Shishito Pepper Chimichurri

total time: 35 minutes

INGREDIENTS

  • 2 cups shishito peppers, seeded
  • 1 shallot, peeled
  • 3-4 garlic cloves, peeled
  • 1-2 small red chilies, seeded (OR sub ½ -1 teaspoon red pepper flakes)
  • 3 tablespoons red wine vinegar
  • 1 tablespoon lemon juice
  • ½  teaspoon salt
  • ¼  teaspoon pepper
  • 1 cup packed flat-leaf parsley
  • ½  cup packed cilantro
  • ½  cup olive oil

INSTRUCTIONS

  1. Add shallot, shishitos, garlic, chili peppers/flakes, red wine vinegar, lemon juice and salt and pepper to a food processor.
  2. Add parsley, cilantro and oregano; blend until slightly chopped, add olive oil and process to desired consistency, do not over process
  3. Transfer chimichurri to a bowl or airtight container.
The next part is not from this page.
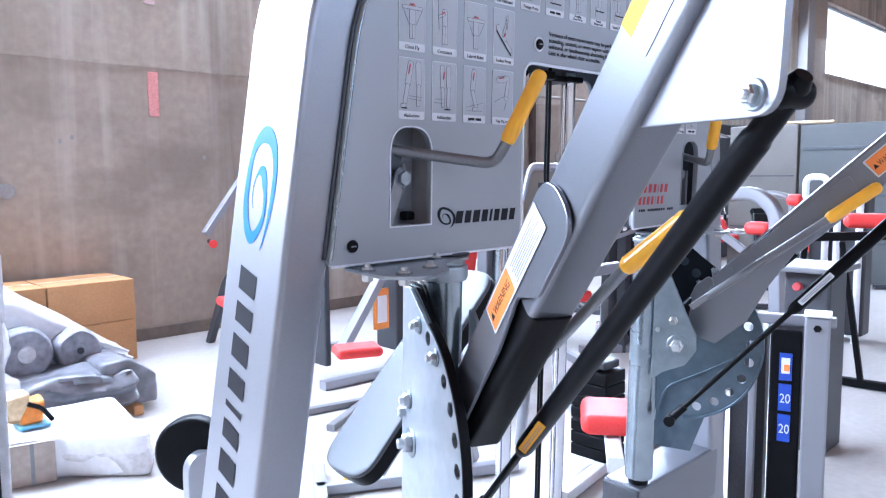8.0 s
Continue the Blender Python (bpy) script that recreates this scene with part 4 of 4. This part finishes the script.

Let rest 15-30 minutes at room temperature before adjusting to taste. Add additional red wine vinegar for tangier, red pepper flakes for spicier or salt and pepper if desired.
  4. Chimichurri is best if allowed to sit at room temperature for 30 minutes to 2 hours before serving. If not serving for a few hours, cover and chill in refrigerator then allow to return to room temperature before serving. Enjoy! 

Photo Credit: https://www.madelinefitzgerald.com/shishito-pepper-chimichurri

BENEFITS

Shishito peppers are small, mild chili peppers with a subtly sweet and smoky flavor. They’re low in calories and rich in vitamins A and C, providing a nutritious boost to your diet. These peppers are often enjoyed roasted or grilled and offer a fun twist since one in ten can have a surprising kick of heat. Their vibrant taste and health benefits make them a great addition to various dishes.